La nation? Quelle nation?

La nation québécoise vue par les fédéralistes québécois


Habile, Stephen Harper? Encore plus qu'on ne le croit! Lisez bien le texte (en particulier le texte anglais) de sa fameuse résolution-surprise sur la "nation" et vous verrez que loin de reconnaître le territoire politique du Québec comme nation, ce que reconnaît cette résolution, c'est la nation canadienne-française.
Premièrement, la résolution parle non pas du Québec, mais des "Québécoises et des Québécois". La distinction est capitale: on ne réfère ni à l'entité politique du Québec, ni à la province, ni à ses institutions, mais à des individus.
Deuxièmement, le texte anglais parle non pas des "Quebeckers", mais des "Québécois". Si M. Harper avait voulu désigner tous les résidants du Québec, il aurait utilisé le mot "Quebecker". Pourquoi ce mot français incongru dans un texte anglais?
La raison est évidente. C'est que dans la langue populaire, le mot "Québécois" en est venu à désigner les Canadiens français, ce vieux peuple qui a perdu son nom quelque part durant les années 70.
Quand les anglophones parlent des francophones de vieille souche, ils utilisent le mot "Québécois" plutôt que "Quebecker". Ce dernier mot est réservé aux questions d'ordre institutionnel: les "Quebeckers" ont en commun la carte de l'assurance maladie, le permis de conduire, le droit de vote au provincial, etc. Mais quand un anglophone veut désigner un Canadien français, il utilise le mot français.
Même chez les francophones de vieille souche, le mot "Québécois" est devenu, dans la langue populaire, synonyme de "Canadien français".
On dira, par exemple: "Dans ma classe, il y a autant d'Arabes et de Haïtiens que de Québécois." Ou alors, parlant d'un Juif pourtant né au Québec: "Il a épousé une Québécoise." Souvenez-vous de René Lévesque, alors qu'il annonçait la nomination de Robert Boyd à la tête d'Hydro-Québec: avec un clin d'oeil, il soulignait que M. Boyd était "un bon Québécois" (sous-entendu: malgré son patronyme écossais).
C'est donc sur cette confusion sémantique que M. Harper a joué pour réduire la portée de sa résolution. La nuance a échappé à presque tous les commentateurs, qui se sont réjouis trop vite (ou ont trop vite crié au meurtre).
Ce texte ne pourra jamais servir à redéfinir les pouvoirs du Québec parce qu'il ne concerne pas la province comme entité politique, ni même la totalité de sa population.
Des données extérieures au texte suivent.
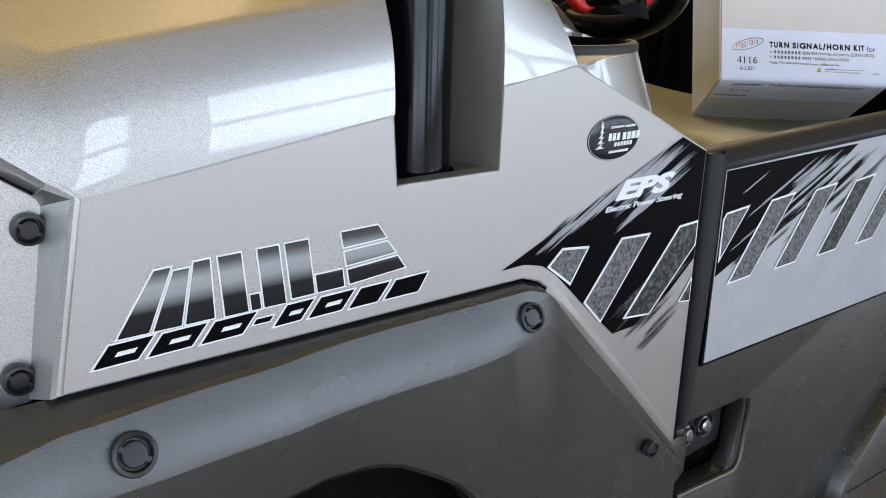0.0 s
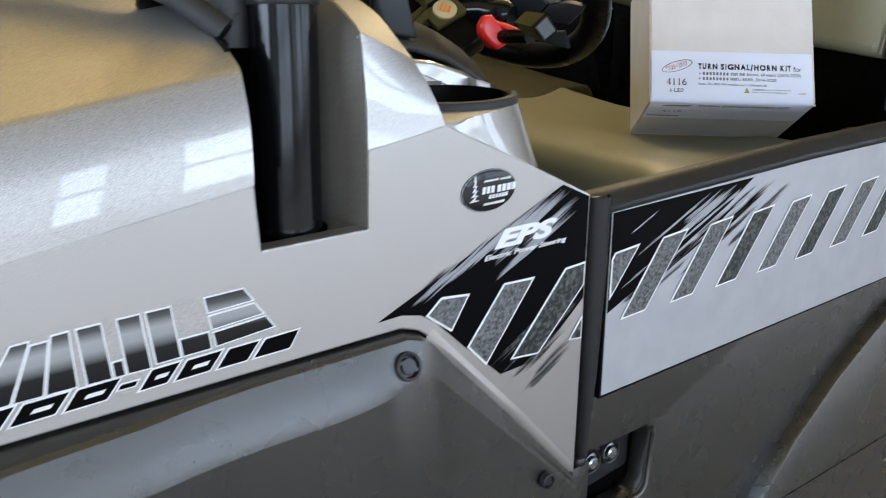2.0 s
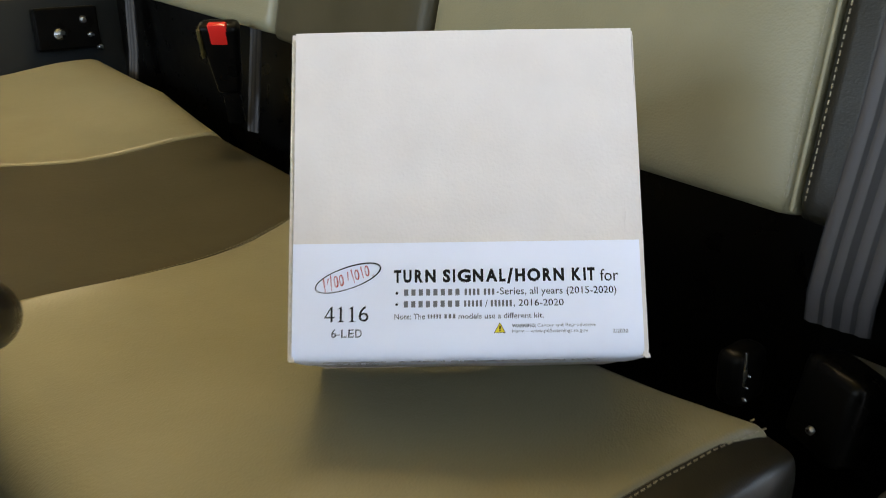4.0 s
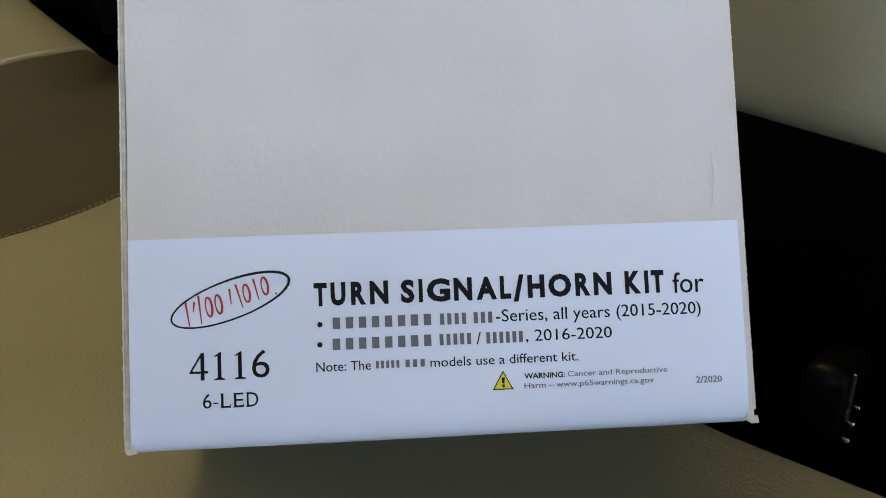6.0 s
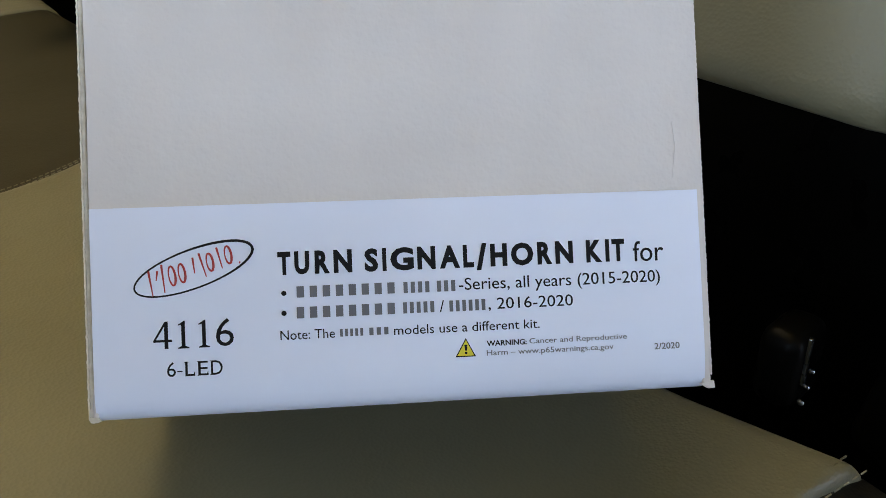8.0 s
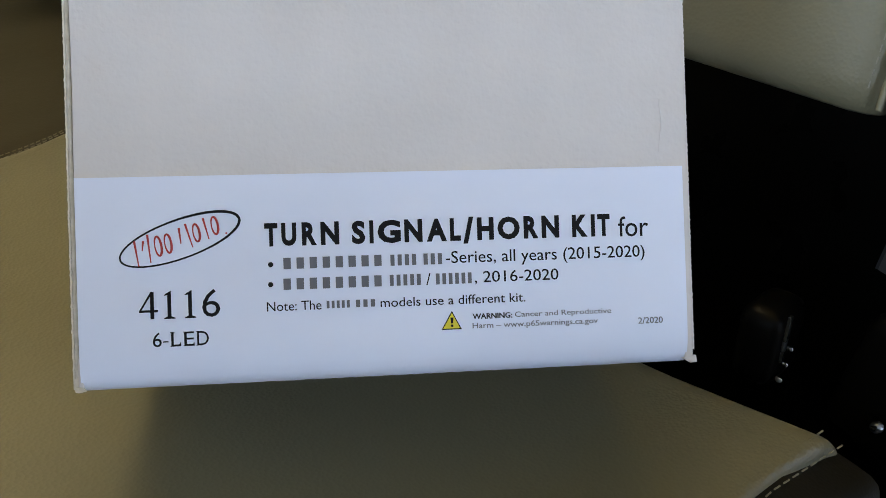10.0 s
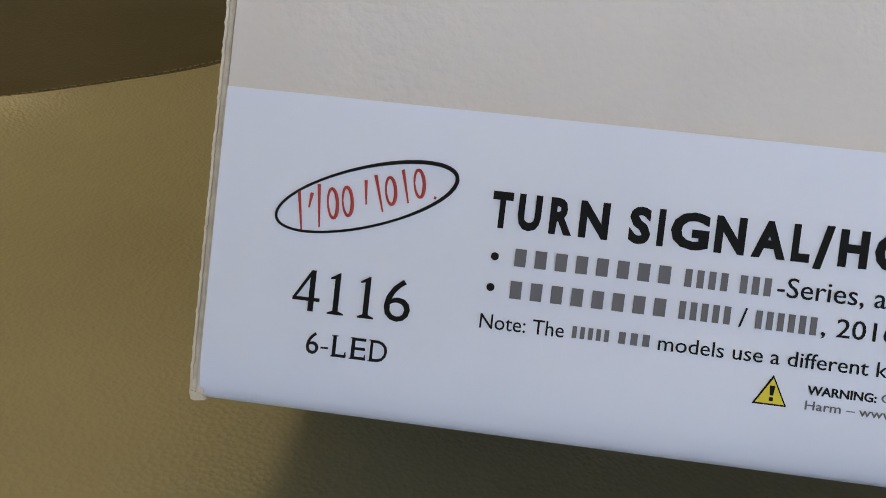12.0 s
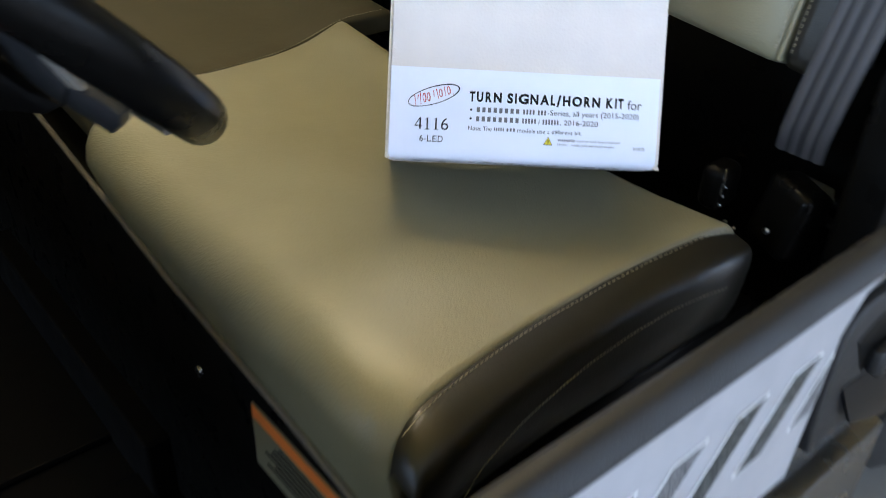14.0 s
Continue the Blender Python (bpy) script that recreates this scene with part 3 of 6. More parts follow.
# --- fender flare
FX = [-0.75, -0.60, -0.5, -0.475, -0.4628, -0.44, -0.42, -0.40, -0.38, -0.352, -0.3325, -0.311, -0.2965, -0.281, -0.2565, -0.239, -0.22, -0.205, -0.19, -0.176, -0.162, -0.152, -0.131, -0.102, -0.073, -0.043, -0.013, -0.003]
flare_top = lambda x: lerp_at(x, [-0.75, -0.5, -0.176, -0.162, -0.152, -0.131, -0.073, -0.013, -0.003], [0.886, 0.886, 0.886, 0.881, 0.873, 0.848, 0.785, 0.718, 0.706]) - 0.0015
flare_out = lambda x: lerp_at(x, [-0.75, -0.488, -0.473, -0.461, -0.439, -0.41, -0.353, -0.32, -0.28, -0.18, -0.165, -0.15, -0.1, 0], [0.06, 0.0259, 0.021, 0.018, 0.0172, 0.0145, 0.0125, 0.0090, 0.0080, 0.0075, 0.0072, 0.006, 0.005, 0.004])
flare_bev = lambda x: lerp_at(x, [-0.75, -0.47, -0.42, -0.23, -0.2, -0.172, -0.13, 0], [0.0135, 0.0135, 0.0152, 0.0160, 0.0145, 0.010, 0.004, 0.001])
flare_drop = lambda x: lerp_at(x, [-0.75, -0.47, -0.42, -0.23, -0.2, -0.172, -0.13, 0], [0.027, 0.0270, 0.0295, 0.0305, 0.0280, 0.024, 0.017, 0.008])
flare_bot = lambda x: lerp_at(x, [-0.75, -0.5, -0.42, -0.38, -0.352, -0.3325, -0.311, -0.2965, -0.281, -0.2565, -0.239, -0.2, -0.15, 0], [0.65, 0.744, 0.791, 0.802, 0.8055, 0.8060, 0.8037, 0.801, 0.795, 0.779, 0.766, 0.72, 0.63, 0.60])
rows = []
for x in FX:
    o, b, d, zt = flare_out(x), flare_bev(x), flare_drop(x), flare_top(x)
    ze = zt - 0.38 * o
    zb = min(flare_bot(x), ze - d - 0.02)
    r = 0.003 * min(1, o / 0.012)
    rows.append([(x, 0.004, zt), (x, -o + r, ze + 0.35 * r), (x, -o, ze - 0.5 * r), (x, -o - 0.5 * b, ze - 0.5 * d), (x, -o - b + 0.0012, ze - d + 0.002), (x, -o - b, ze - d - 0.003),
                 (x, -o - b * 0.95, 0.5 * (ze - d + zb)), (x, -o - b * 0.85, zb + 0.004), (x, -o - b * 0.85 + 0.003, zb), (x, 0.03, zb)])
flare = part("fender_flare", grid_sheet(rows), PLASTIC, V, "black grained plastic fender flare", 14)
for c, r, a in (((-0.4335, -0.0245, 0.8605), 0.0108, 26), ((-0.1812, -0.0125, 0.8650), 0.0100, 22), ((-0.0445, -0.0080, 0.7225), 0.0068, 0)):
    push_clip(V, c, r, True).matrix_basis = Matrix.Translation(c) @ Matrix.Rotation(radians(-a), 4, "X") @ Matrix.Translation(-Vector(c))
part("wheel_arch_liner", slab([(-0.75, 0.3), (-0.75, 0.86), (-0.1, 0.86), (-0.004, 0.70), (-0.004, 0.3)], 0.06, 0.07), SMOOTH_BLACK, V, "black wheel arch liner")

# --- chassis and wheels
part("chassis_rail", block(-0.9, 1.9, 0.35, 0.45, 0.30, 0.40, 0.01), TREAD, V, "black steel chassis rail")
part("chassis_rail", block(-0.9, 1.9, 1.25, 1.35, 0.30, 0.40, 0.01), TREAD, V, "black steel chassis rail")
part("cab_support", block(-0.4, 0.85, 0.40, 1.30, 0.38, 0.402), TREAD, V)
unlean = LEAN.inverted()
for wx in (-0.42, 1.62):
    for wy, sy in ((0.17, -1), (1.50, 1)):
        c = unlean @ Vector((wx, wy, 0.33))
        wheel_ = empty("road_wheel", V)
        ax = unlean.to_3x3() @ Vector((0, sy, 0))
        part("tyre", lathe([(0.17, -0.11), (0.29, -0.12), (0.322, -0.10), (0.33, -0.06), (0.33, 0.06), (0.322, 0.10), (0.29, 0.12), (0.17, 0.11)], c, ax, 40), RUBBER, wheel_, "black off-road tyre", 40)
        part("rim", lathe([(0.17, -0.10), (0.175, 0.10), (0.15, 0.06), (0.06, 0.05), (0.0, 0.05)], c, ax, 32), SMOOTH_BLACK, wheel_, "black wheel rim", 40)
        part("axle", sweep([c, c - ax * 0.25], 0.03, 12), TREAD, wheel_)

# --- hood decals

def streaks(parent, seed, n, x0, x1, z0, z1, lens, level, material, inside, slope=(0.876, 0.482), thick=(0.0003, 0.0009), spread=(0.001, 0.005)):
    """Dry brush strokes: n bundles of slivers that run along slope and stay within the outline test."""
    rnd = random.Random(seed)
    bm = bmesh.new()
    k = made = 0
    for _ in range(n * 8):
        if made >= n:
            break
        L, W = rnd.uniform(*lens), rnd.uniform(*spread)
        x, z = rnd.uniform(x0, x1), rnd.uniform(z0, z1)
        a = math.atan2(slope[1], slope[0]) + rnd.uniform(-0.03, 0.03)
        dx, dz = math.cos(a), math.sin(a)
        if not (inside(x, z) and inside(x + 0.8 * L * dx, z + 0.8 * L * dz)):
            continue
        made += 1
        for _ in range(3 + int(W / 0.0004)):
            off, go, far = rnd.uniform(-0.5, 0.5) * W, rnd.uniform(0, 0.35) * L, rnd.uniform(0.3, 0.75) * L
            w = rnd.uniform(*thick)
            px, pz = x + go * dx - off * dz, z + go * dz + off * dx
            if not (inside(px, pz) and inside(px + far * dx, pz + far * dz)):
                continue
            k += 1
            y = -0.0004 * level - 0.00001 * (k % 20)
            q = [(0, 0), (0.2, 0.5), (0.75, 0.4), (1, 0), (0.7, -0.45), (0.25, -0.4)]
            bm.faces.new([bm.verts.new((px + u * far * dx - v * w * dz, y, pz + u * far * dz + v * w * dx)) for u, v in q])
    return tagged(part("brush_streak", bm, material, parent), kind="stuff")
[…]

En fait, la résolution de l'aile québécoise du PLC allait beaucoup plus loin car c'est "le Québec" qu'elle reconnaissait comme nation.
Cette résolution n'englobe pas les minorités québécoises, qui d'ailleurs ne se considèrent pas membres d'une "nation québécoise". Elle ne donne aucun statut particulier au Québec comme province. Elle s'inscrit en droite ligne dans la thèse des "deux nations" chère à André Laurendeau, Claude Ryan ou l'ancien chef conservateur Robert Stanfield.
D'ailleurs, les déclarations de M. Harper, mercredi, sont sans équivoque. En évoquant une communauté liée non pas seulement par la langue mais par une histoire "de près de 400 ans", en mentionnant l'épopée de Champlain, il est clair que la "nation" dont parle M. Harper est celle que forment les descendants des colons de la Nouvelle-France (à laquelle, bien sûr, se sont intégrés des individus d'autres souches, par mariage ou par choix.)
Le problème conceptuel de cette résolution est d'ignorer les minorités françaises des autres provinces, qui font elles aussi partie de la nation canadienne-française.
Cette confusion entre "Québécois" et "Canadien français", c'est la confiscation par le groupe ethnique majoritaire d'un vocable censé désigner indistinctement tous les résidants du Québec. Mais c'est aussi le retour du refoulé. En bannissant, pour des raisons stratégiques, les mots "canadiens français" du vocabulaire usuel, les souverainistes ont fait qu'un peuple de sept millions d'habitants (le plus ancien d'origine européenne au nord du continent) a perdu son nom, du moins au Québec.
L'expression "francophone" est inadéquate car elle désigne tout autant les Marocains et les Haïtiens dont le français est la langue maternelle. Idem pour l'expression "Québécois de vieille souche", qui s'applique tout autant à la vieille minorité anglophone du Québec. Pour être exact, il faudrait parler des "Québécois francophones de vieille souche". C'est trop long. Donc on dit "Québécois", dans le sens ethnique du mot.